A flow is a progress of energy between two points. The points may have masses. The points are fixed and the fixedness of the points and their opposition produce the phenomena of flows.
There are two flows, when viewed from one point.
(a) Outflow.
(b) Inflow.
These flows are modified by being accelerated and restrained.
The acceleration and restraint as applied by a thetan can be classified by many attitudes. The basic attitudes are covered in the CDEI Scale – Curiosity, Desire, Enforce, Inhibit.

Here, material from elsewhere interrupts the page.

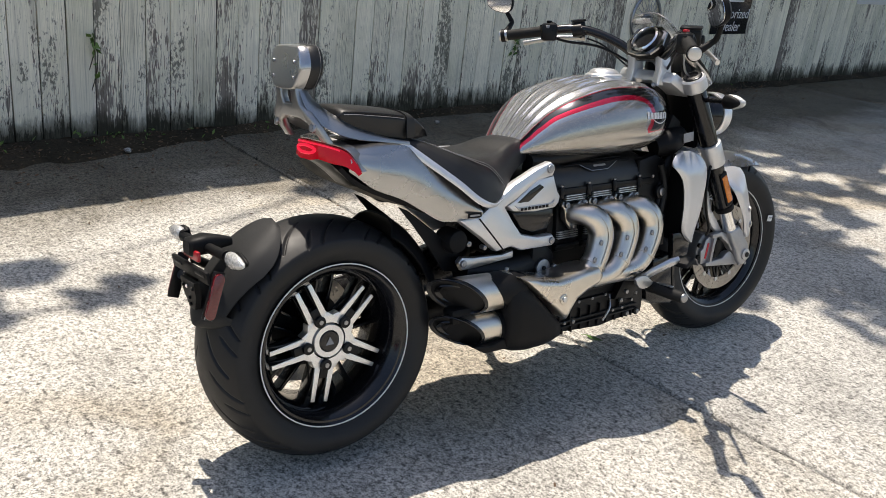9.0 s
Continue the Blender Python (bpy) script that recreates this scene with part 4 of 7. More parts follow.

For purposes of processing these attitudes become
1. Permissible.
2. Enforced.
3. Prohibited.
4. Inhibited.
This scale inverts from outflow to inflow so that you have
PERMISSIBLE
ENFORCED
PROHIBITED
INHIBITED
INHIBITED
PROHIBITED
ENFORCED
PERMISSIBLE.
This gives us eight attitudes toward flows. We have two flows, Inflow and Outflow and so there are then sixteen Basic Flows that affect a case strongly. As we add brackets (another for another, self for others, etc) we get additional flows, of course. But these sixteen are basic.
Since it is an inversion, expressed in the same way above and below Inhibited, we can list flows for processes, rudiments, assessments, sec checks and other purposes as eight, remembering we have an inversion that will occur in the processing, but the lower and upper harmonic covered by the same words.
For all general purposes, these then are the listed flows that are actually used by the auditor in lists, commands, etc.
PERMISSIBLE OUTFLOW.
PERMISSIBLE INFLOW.
ENFORCED OUTFLOW.
ENFORCED INFLOW.
PROHIBITED OUTFLOW.
PROHIBITED INFLOW.
INHIBITED OUTFLOW.
INHIBITED INFLOW.
If you wish to “see” this better, make a point on a piece of paper and draw the flows. Or audit them or get audited on them.
The basic aberration is withheld flow and all of these flows in a session are aberrative only if the pc is withholding telling the auditor about the flow.